The great white was caught off Cape Crillon, at the southern tip of the island of Sakhalin, according to Shark Attack News. Fishermen found the massive shark tangled in their nets, approximately 300 meters from the beach. The great white was brought to shore, where heavy equipment was utilized to pull the shark out of the surf. Measuring 5 meters in length, the animal was a mature adult, as Shark Year Magazine notes.
While sharks are no strangers to Sakhalin Island, located in the Northern Pacific Ocean, sightings of great whites remain rare. In 2007, an employee of a commercial fishing company spotted a great white near the shore of Anivsky bay, according to Russia IC. As the shark chased a seal, the man noted the great white’s fin rising from the water. He reported that the seal was eventually caught in a net and eaten by the shark, which ripped a 3×3 meter hole to reach its prey.

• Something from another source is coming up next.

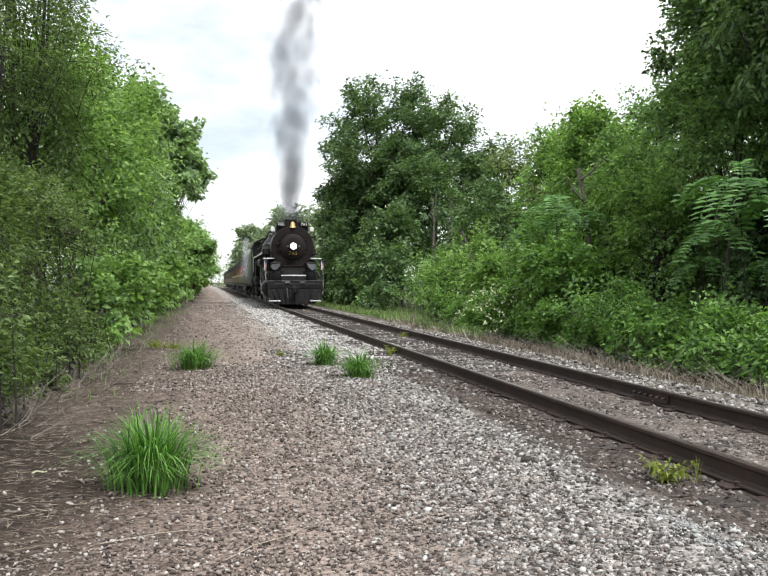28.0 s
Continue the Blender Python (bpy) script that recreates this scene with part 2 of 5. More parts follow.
M_BRAMBLE = foliage("bramble_leaves", (0.06, 0.122, 0.038), (0.225, 0.38, 0.105), 0.42, 0.5, 2.4)
M_SUMAC = foliage("sumac_leaflets", (0.06, 0.14, 0.04), (0.17, 0.32, 0.095), 0.36, 0.45, 1.5)
M_GRASS = foliage("fresh_grass", (0.04, 0.12, 0.022), (0.2, 0.38, 0.085), 0.35, 0.5, 2)
M_WEED = foliage("yellowing_weed", (0.1, 0.14, 0.02), (0.3, 0.34, 0.08), 0.35, 0.55, 3)
M_VERGE = foliage("verge_grass", (0.075, 0.125, 0.04), (0.22, 0.31, 0.105), 0.3, 0.6, 0.5)
# Far leaves are paled and greyed: the distance haze is put into their colour.
M_FAR = foliage("hazed_far_leaves", (0.15, 0.2, 0.13), (0.38, 0.46, 0.3), 0.3, 0.6, 0.05)
M_PETAL = surface("white_petals", (0.6, 0.6, 0.42), (0.5, 0.52, 0.33), 0.8, 0, 5, 30, 0.1, 0.002, 0.1)
M_BLACK = surface("black_engine_paint", (0.015, 0.015, 0.0165), (0.026, 0.023, 0.021), 0.5, 0.0, 1.6, 14, 0.25, 0.006, 0.4, 0.2)
M_SOOT = surface("sooty_smokebox", (0.011, 0.0088, 0.0084), (0.018, 0.0126, 0.011), 0.62, 0.0, 2, 20, 0.2, 0.004, 0.3, 0.16)
M_GREY = surface("grey_satin_steel", (0.17, 0.175, 0.185), (0.08, 0.083, 0.088), 0.45, 0.2, 1, 12, 0.1, 0.003, 0.15)
# Tender's black is lightened to grey: the sky's sheen is put into the colour.
M_TENDER = surface("sky_sheen_black_tender", (0.075, 0.078, 0.078), (0.11, 0.11, 0.105), 0.42, 0.1, 1, 12, 0.1, 0.003, 0.15)
M_WHITE = surface("white_trim_paint", (0.78, 0.78, 0.76), (0.68, 0.67, 0.64), 0.5, 0, 3, 25, 0.05, 0.002, 0.06)
M_BRASS = surface("polished_brass", (0.55, 0.37, 0.17), (0.42, 0.28, 0.12), 0.45, 0.6, 4, 30, 0.05, 0.002, 0.1)
M_GOLD = surface("gold_lettering", (0.85, 0.55, 0.14), (0.75, 0.48, 0.12), 0.5, 0.0, 5, 30, 0.05, 0.001, 0.1)
M_STEEL = surface("oily_steel", (0.25, 0.25, 0.25), (0.14, 0.13, 0.12), 0.35, 0.9, 3, 30, 0.1, 0.002, 0.15)
M_RED = surface("red_cloth", (0.5, 0.05, 0.05), (0.4, 0.035, 0.04), 0.85, 0, 5, 60, 0.1, 0.002, 0.1)
M_BLUE = surface("blue_cloth", (0.05, 0.07, 0.22), (0.04, 0.055, 0.18), 0.85, 0, 5, 60, 0.1, 0.002, 0.1)
M_ORANGE = surface("orange_carriage_paint", (0.33, 0.07, 0.025), (0.26, 0.055, 0.02), 0.5, 0, 1, 15, 0.05, 0.002, 0.12)
M_COACH = surface("olive_carriage_paint", (0.13, 0.1, 0.055), (0.1, 0.078, 0.045), 0.6, 0, 1, 15, 0.05, 0.002, 0.12, 0.2)
M_CREAM = surface("cream_stripe_paint", (0.4, 0.31, 0.1), (0.33, 0.26, 0.085), 0.5, 0, 1, 15, 0.05, 0.002, 0.1)
M_ROOF = surface("sooty_carriage_roof", (0.028, 0.027, 0.025), (0.045, 0.043, 0.04), 0.8, 0, 1, 15, 0.1, 0.003, 0.2, 0.15)
M_PANE = surface("dark_window_glass", (0.01, 0.012, 0.013), (0.015, 0.016, 0.016), 0.08, 0, 1, 5, 0.01, 0.001, 0.05)
M_LAMP = glowing("lit_headlight_glass", (1, 0.97, 0.88), 6.0)
M_SMOKE = smoke_material("dark_coal_smoke", (0.17, 0.17, 0.195), 0.105)
M_MIDSMOKE = smoke_material("grey_coal_smoke", (0.2, 0.2, 0.225), 0.075)
M_CORESMOKE = smoke_material("thick_dark_smoke", (0.13, 0.13, 0.145), 0.2)
M_PALESMOKE = smoke_material("thin_pale_smoke", (0.33, 0.33, 0.355), 0.06)
M_THINSTEAM = smoke_material("thin_white_steam", (0.95, 0.95, 0.97), 0.045)
M_STEAM = smoke_material("white_steam", (0.9, 0.9, 0.93), 0.11)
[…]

The amount of damage done to the net was cited as evidence that the great white involved was an unusually large specimen.
In September of 2011, another five-meter-long white shark was reportedly caught off Primorye, and an image depicting a man sitting atop the shark circulated online, according to Shark Year Magazine. Scientists quickly refuted the claim, however, noting that while the photo did show a great white, the shark in question was actually caught in 2007, near Sakhalin Island. Vladimir Zemnukhov, a researcher at the Ichthyology Laboratory of FEB of Russia’s Academy of Sciences, noted that the image was altered.
“This photograph was in fact made in Sakhalin Island four years ago, it is a well-known photo,” he said. “The white shark was then caught in a net or a trap.”
Despite the specimens caught at Sakhalin, white sharks remain a protected species. Earlier this year, a program was proposed in Western Australia to safeguard beaches using baited drumlines. Following an international outcry, the program was cancelled, as the state’s EPA cited an uncertain impact on great whites. As The Inquisitr noted, a three-month-long trial of the program showed that the drumlines disproportionally affected large great white sharks.